Data security and privacy

The massive amounts of data generated by IoT devices create vulnerabilities that hackers can exploit. Finance companies must have professional cybersecurity measures to protect customer information and transactions. They must encrypt data, use strong authentication for devices and networks, regularly update software, and monitor systems for breaches.

Regulations like GDPR also require companies to get consent for collecting and using customer data. Finance companies must be transparent in how they gather and apply IoT data. Customers may hesitate to adopt new IoT-enabled services if they feel their privacy and data are at risk.

Technology limitations

Many IoT devices have limited computing power and connectivity, making them difficult to update and secure. The technology is also evolving rapidly, so companies can face challenges integrating new and legacy systems.

Outages or interruptions to IoT networks and devices can disrupt services and operations. Finance companies must build redundancy and ensure critical systems can function even if parts of the IoT infrastructure go down.

Discover how our mobile development services can help you build applications that connect with IoT devices.

Cost and complexity

While IoT may reduce costs in the long run through automation and streamlining, initial investments in devices, networking equipment, and system upgrades can be substantial. The proliferation of devices and connections also adds layers of complexity for technology teams to manage.

For finance companies, adopting IoT requires carefully evaluating risks and costs versus the benefits of new efficiencies and customer experiences. 

Bias in data-driven decisions

Algorithms used to analyse financial data can perpetuate existing biases, potentially impacting loan approvals, investment recommendations, and insurance rates. Ensuring fairness and transparency in these algorithms is crucial.

With the right security, oversight and integration, IoT’s huge potential can be achieved safely and responsibly. But companies must go in with their eyes open to the challenges of this rapidly emerging technology.

The Future of IoT in Finance and Banking

The convergence of IoT and finance is still in its early stages, but the future holds exciting possibilities. Here’s a glimpse of what’s on the horizon:

  • Cashless societies: While entirely cashless societies may not be imminent, we can expect a significant decline in physical cash usage. Biometric authentication and wearables for contactless payments will likely become the norm.
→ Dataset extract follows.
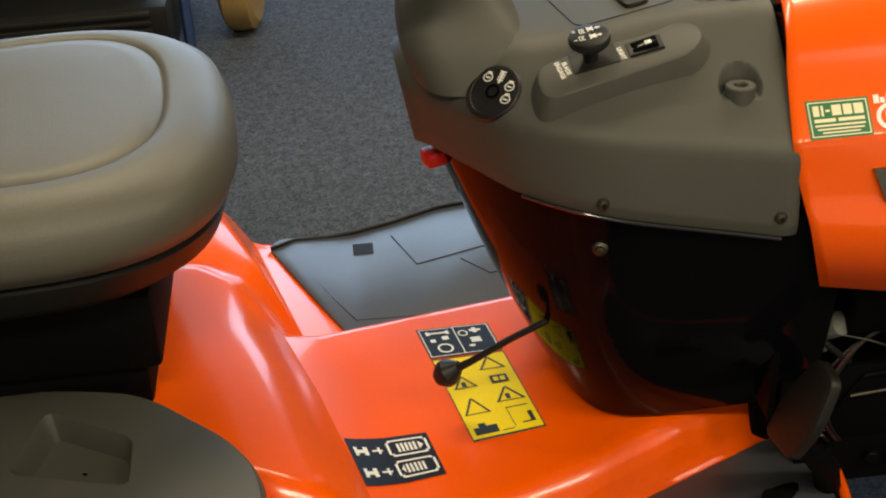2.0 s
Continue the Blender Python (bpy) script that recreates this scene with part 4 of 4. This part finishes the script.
def ray_hit(loop, a):
    """Where a ray from the recess middle leaves a closed outline."""
    d = (math.cos(a), math.sin(a))
    best = None
    for (x0, y0), (x1, y1) in zip(loop, loop[1:] + loop[:1]):
        ex, ey = x1 - x0, y1 - y0
        det = d[0] * -ey + d[1] * ex
        if abs(det) < 1e-12:
            continue
        t = ((x0 - cxm) * -ey + (y0 - cym) * ex) / det
        u = (d[0] * (y0 - cym) - d[1] * (x0 - cxm)) / det
        if t > 0 and -1e-6 <= u <= 1 + 1e-6 and (best is None or t > best):
            best = t
    return (cxm + d[0] * best, cym + d[1] * best)


top_o = [ins(p, 0.03) for p in outer]
NA = 72
ro = [ray_hit(top_o, 2 * math.pi * k / NA) for k in range(NA)]
ri = [ray_hit(cup, 2 * math.pi * k / NA) for k in range(NA)]
mid = [((a[0] + b[0]) / 2, (a[1] + b[1]) / 2) for a, b in zip(ro, ri)]
inn = [(cxm + (p[0] - cxm) * 0.97, cym + (p[1] - cym) * 0.97) for p in ri]
bt = [(cxm + (p[0] - cxm) * 0.86, cym + (p[1] - cym) * 0.86) for p in ri]
grid([[(*p, cz(*p)) for p in ro], [(*p, cz(*p)) for p in mid], [(*p, cz(*p)) for p in ri], [(*p, cz(*p) - 0.004) for p in inn], [(*p, 0.484) for p in bt], [(cxm + (p[0] - cxm) * 0.05, cym + (p[1] - cym) * 0.05, 0.483) for p in bt]], cov, True)
bmesh.ops.recalc_face_normals(cov, faces=cov.faces)
cover = part("fender_cover", cov, GREY, tractor, "grey plastic fender cover with a cup recess", 40)
part("cover_seam", tube([(-0.685, -0.43, cz(-0.685, -0.43)), (-0.682, -0.47, 0.5203), (-0.684, -0.53, 0.5203)], 0.0012, 6), GREYD, cover)

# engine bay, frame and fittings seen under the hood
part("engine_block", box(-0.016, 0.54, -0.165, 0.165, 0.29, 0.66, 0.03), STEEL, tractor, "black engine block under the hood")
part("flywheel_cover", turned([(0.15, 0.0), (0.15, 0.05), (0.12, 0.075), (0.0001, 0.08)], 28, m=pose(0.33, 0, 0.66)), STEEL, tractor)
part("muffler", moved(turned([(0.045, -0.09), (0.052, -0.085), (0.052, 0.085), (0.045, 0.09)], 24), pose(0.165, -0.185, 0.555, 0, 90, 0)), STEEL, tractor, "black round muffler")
part("heat_shield", box(0.215, 0.30, -0.235, -0.215, 0.485, 0.56, 0.006), BLACK, tractor, "dull metal heat shield")
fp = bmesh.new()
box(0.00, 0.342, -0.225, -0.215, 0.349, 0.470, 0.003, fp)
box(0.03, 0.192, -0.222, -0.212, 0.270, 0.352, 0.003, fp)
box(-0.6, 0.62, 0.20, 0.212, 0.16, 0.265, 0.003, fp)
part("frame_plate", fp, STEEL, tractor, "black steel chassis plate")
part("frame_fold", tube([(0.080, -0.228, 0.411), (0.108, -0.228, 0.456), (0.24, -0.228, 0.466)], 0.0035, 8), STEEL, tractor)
part("frame_rod", tube([(0.090, -0.232, 0.428), (0.18, -0.233, 0.437), (0.272, -0.233, 0.445)], 0.0028, 8), ZINC, tractor, "thin bare metal rod")
part("fuel_filter", moved(turned([(0.006, -0.03), (0.016, -0.024), (0.018, 0.0), (0.016, 0.02), (0.006, 0.026)], 16), pose(0.060, -0.205, 0.525, 55, 0, 40)), FOAM, tractor, "white plastic fuel filter")
part("hose_clip", box(0.025, 0.055, -0.225, -0.212, 0.498, 0.510, 0.003), FOAM, tractor)
for col, dx, dz in ((WIRE, 0, 0), (BLACK, 0.005, 0.004), (BLACK, -0.012, -0.006)):
    part("wire", tube([Vector(p) for p in smooth_line([(0.135 + dx, -0.215, 0.522 + dz), (0.090 + dx, -0.232, 0.508 + dz), (0.058 + dx, -0.24, 0.468), (0.050 + dx, -0.24, 0.425), (0.064 + dx, -0.236, 0.380), (0.082 + dx, -0.23, 0.352)], 24)], 0.0022, 7), col, tractor, "thin wire loop")
part("hose", tube([Vector(p) for p in smooth_line([(0.005, -0.222, 0.555), (0.030, -0.232, 0.535), (0.062, -0.236, 0.505), (0.085, -0.225, 0.48)], 14)], 0.0045, 8), BLACK, tractor, "black fuel hose")
part("wire_run", tube([Vector(p) for p in smooth_line([(0.06, -0.215, 0.52), (0.11, -0.235, 0.515), (0.15, -0.235, 0.500), (0.21, -0.225, 0.508)], 16)], 0.0016, 7), GREYD, tractor, "grey cable under the hood")
part("spring", tube([(0.058 + 0.003 * math.cos(k * 1.3), -0.236 + 0.003 * math.sin(k * 1.3), 0.43 - 0.0022 * k) for k in range(30)], 0.0014, 6), ZINC, tractor, "small dull metal spring")
for x, z in ((0.066, 0.331), (0.135, 0.314), (0.168, 0.318)):
    part("frame_bolt", turned([(0.012, -0.002), (0.012, 0.006), (0.009, 0.009), (0.0001, 0.009)], 6, m=frame_at((x, -0.2255, z), (1, 0, 0), (0, -1, 0))), STEEL, tractor)
part("bright_clip", tube([(0.224, -0.235, 0.358), (0.236, -0.240, 0.352), (0.258, -0.241, 0.354), (0.276, -0.238, 0.364), (0.288, -0.236, 0.358)], 0.0065, 10), CHROME, tractor, "bright bent steel clip")
part("drag_link", tube([(0.258, -0.238, 0.372), (0.285, -0.25, 0.335), (0.322, -0.26, 0.303), (0.36, -0.266, 0.291), (0.43, -0.272, 0.285), (0.52, -0.28, 0.26)], 0.008, 10), STEEL, tractor, "black bent steering link")
ax = bmesh.new()
box(0.40, 0.55, -0.24, 0.24, 0.27, 0.36, 0.01, ax)
box(0.555, 0.615, -0.30, 0.30, 0.125, 0.185, 0.01, ax)
box(0.42, 0.54, -0.24, -0.20, 0.16, 0.30, 0.008, ax)
tube([(0.585, -0.30, 0.10), (0.585, -0.30, 0.25)], 0.024, 16, ax)
tube([(0.585, 0.30, 0.10), (0.585, 0.30, 0.25)], 0.024, 16, ax)
part("front_axle", ax, STEEL, tractor, "black front axle beam")
part("axle_nut", turned([(0.013, 0), (0.013, 0.012), (0.008, 0.016), (0.008, 0.024), (0.0001, 0.025)], 6, m=pose(0.56, -0.29, 0.232)), CHROME, tractor, "bright nut on the axle")
part("front_hanger", moved(box(-0.06, 0.06, -0.007, 0.007, -0.007, 0.007, 0.003), pose(0.707, -0.14, 0.258, 0, -62, 0)), STEEL, tractor, "black front hanger bracket")
part("hanger_bar", tube([(0.54, -0.15, 0.29), (0.61, -0.15, 0.318), (0.67, -0.15, 0.318), (0.728, -0.145, 0.300)], 0.006, 8), STEEL, tractor)
part("hanger_plate", box(0.50, 0.69, -0.16, 0.16, 0.20, 0.275, 0.006), STEEL, tractor)
part("cross_shaft", tube([(-0.03, -0.30, 0.33), (0.08, -0.21, 0.26)], 0.012, 10), STEEL, tractor)
pedal = part("brake_pedal", moved(slab(plan([(-0.034, -0.062), (0.030, -0.058), (0.040, 0.0), (0.026, 0.060), (-0.020, 0.064), (-0.038, 0.0)], 0.014), 0, 0.014, 0.005), frame_at((-0.010, -0.338, 0.503), (0.12, -1, 0.0), (-0.90, -0.11, 0.42))), BLACK, tractor, "black rubber brake pedal pad")
part("pedal_arm", tube([(-0.02, -0.34, 0.455), (0.01, -0.325, 0.42), (0.045, -0.29, 0.36), (0.07, -0.25, 0.28), (0.08, -0.22, 0.2)], [0.014, 0.016, 0.018, 0.018, 0.016], 10), STEEL, pedal)
fpd = part("foot_pedal", moved(slab(plan([(-0.032, -0.022), (0.03, -0.022), (0.032, 0.022), (-0.03, 0.022)], 0.010), 0, 0.022, 0.008), frame_at((-0.157, -0.372, 0.325), (1, 0.1, 0.1), (-0.3, -0.3, 0.9))), BLACK, tractor, "small black foot pedal on the mat")
part("pedal_stem", tube([(-0.157, -0.372, 0.325), (-0.115, -0.367, 0.318), (-0.09, -0.362, 0.306)], 0.008, 8), STEEL, fpd)


def tread_tyre(r, w, rim_r):
    bm = turned([(rim_r, -w * 0.42), (rim_r + 0.02, -w * 0.48), (r * 0.86, -w * 0.5), (r * 0.955, -w * 0.42), (r * 0.985, -w * 0.25), (r * 0.992, 0), (r * 0.985, w * 0.25), (r * 0.955, w * 0.42), (r * 0.86, w * 0.5), (rim_r + 0.02, w * 0.48), (rim_r, w * 0.42)], 48)
    return bm


def lug_places(r, w):
    n = 34
    for k in range(n):
        for j, (zc, off) in enumerate(((-0.34, 0.5), (-0.115, 0), (0.115, 0.5), (0.34, 0))):
            yield Matrix.Rotation(2 * math.pi * (k + off) / n, 4, "Z") @ pose(r * (0.995 - 0.25 * zc**2), 0, zc * w, 25 if j % 2 else -25, 13 * zc / 0.34, 0)


def lug_mesh(hh):
    bm = bmesh.new()
    corners = ((-1, -1), (1, -1), (1, 1), (-1, 1))
    lo = [bm.verts.new((-0.0065, sy * 0.0125, sz * hh)) for sy, sz in corners]
    hi = [bm.verts.new((0.0045, sy * 0.0105, sz * hh * 0.88)) for sy, sz in corners]
    bm.faces.new(hi)
    for i in range(4):
        bm.faces.new([lo[i], lo[(i + 1) % 4], hi[(i + 1) % 4], hi[i]])
    bmesh.ops.recalc_face_normals(bm, faces=bm.faces)
    me = bpy.data.meshes.new("tread_block")
    bm.to_mesh(me)
    bm.free()
    me.materials.append(TYRE)
    return me


def wheel_part(name, x, y, r, w, rim_r, flip, parent, zc):
    m = pose(x, y, zc, 90, 0, 0)
    wh = part(name, moved(turned([(0.001, -w * 0.2), (rim_r * 0.4, -w * 0.22), (rim_r * 0.8, -w * 0.12), (rim_r + 0.004, -w * 0.43), (rim_r + 0.004, w * 0.43), (rim_r * 0.8, w * 0.12), (rim_r * 0.4, w * 0.22), (0.001, w * 0.2)], 32), m), WHITE, parent, "wheel with a white steel rim")
    part("tyre", moved(tread_tyre(r, w, rim_r), m), TYRE, wh, "black turf tread tyre")
    me = lug_mesh(w * 0.095)
    for lm_ in lug_places(r, w):
        lug = new("tread_block", me)
        lug.parent = wh
        lug.matrix_local = m @ lm_
    return wh


for sg in (-1, 1):
    wheel_part("front_wheel", 0.620, 0.385 * sg, 0.160, 0.15, 0.070, sg, tractor, 0.120)
    wheel_part("rear_wheel", -0.97, 0.36 * sg, 0.22, 0.20, 0.10, sg, tractor, 0.18)

# ---- machines standing farther off on the carpet ----
mower = tagged(empty("walk_mower", (-1.28, 2.18, 0)), "dark machine with a tan wheel on the carpet", "garden machine")
part("deck", box(-0.55, 0.30, -0.26, 0.50, 0.07, 0.26, 0.03), BLACK, mower)
for k in range(7):
    part("vent_slat", box(-0.50, 0.25, -0.275, -0.255, 0.09 + 0.024 * k, 0.102 + 0.024 * k, 0.003), GREYD, mower)
part("housing", box(-0.55, 0.26, -0.12, 0.46, 0.26, 0.75, 0.05), BLACK, mower)
part("skirt", box(-0.50, 0.29, -0.30, -0.26, 0.0, 0.05, 0.012), STEEL, mower)
part("push_bar", tube([(0.335, -0.175, 0.018), (0.325, -0.06, 0.30), (0.31, 0.10, 0.72)], 0.016, 10), BLUE, mower, "blue-black steel bar")
whl = part("wheel", moved(turned([(0.0001, -0.045), (0.07, -0.050), (0.12, -0.052), (0.144, -0.038), (0.150, 0.0), (0.144, 0.038), (0.12, 0.052), (0.07, 0.050), (0.0001, 0.045)], 32), pose(0.475, 0.17, 0.150, 90, 0, 82)), TAN, mower, "small tan wheel")
part("wheel_hub", moved(turned([(0.03, -0.07), (0.03, 0.07)], 16), pose(0.475, 0.17, 0.150, 90, 0, 82)), CHROME, whl)
crate = tagged(empty("parked_machine", (2.6, 2.2, 0)), "dark machine standing on the carpet", "garden machine")
part("body", box(-0.35, 0.5, -0.3, 0.5, 0.08, 0.55, 0.06), BLACK, crate)
part("handle_bar", tube([(-0.3, -0.32, 0.3), (-0.25, -0.45, 0.6), (-0.1, -0.5, 0.8)], 0.012, 8), ZINC, crate)
part("wheel", moved(turned([(0.0001, -0.03), (0.09, -0.035), (0.11, 0.0), (0.09, 0.035), (0.0001, 0.03)], 24), pose(-0.3, -0.36, 0.11, 90, 0, 0)), TYRE, crate)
Imagine paying for groceries with a simple wave of your hand.
  • AI and Machine Learning: Artificial intelligence (AI) will further enhance IoT applications in finance. AI can analyse vast amounts of data collected by connected devices to predict customer needs, personalise financial products, and even automate investment decisions.
An IoT, high-tech ATM equipped with advanced sensors

Important reading: Our detailed guide on AI in Software Development

Examples of Fintech Companies Using IoT

Several fintech companies are already pioneering the use of IoT:

  • SmartRent. This company uses IoT sensors in rental properties to automate rent payments, manage utilities, and even detect potential maintenance issues.
  • WeFit. This fitness app leverages wearable data to offer personalised fitness coaching and connect users with health insurance providers for customised discounts.
  • Clover. This point-of-sale system integrates with smart devices in stores to streamline transactions and provide real-time inventory management for merchants.

These are just a few examples, and as the technology matures, we can expect even more innovative applications to emerge.

Conclusion

Ultimately, the opportunities presented by integrating IoT in fintech and banking are significant, but so are the challenges. Whilst the potential for greater efficiency, security and customer experience is clear, there are privacy, connectivity and compatibility issues that need to be addressed. 

As with any new technology, progress will be incremental rather than immediate. But by taking considered steps, being agile and responsive, plus collaborating across sectors, the finance industry can harness the Internet of Things in ways that benefit organisations and customers. With care, investment and vision, these ambitious innovations can become secure, sustainable realities.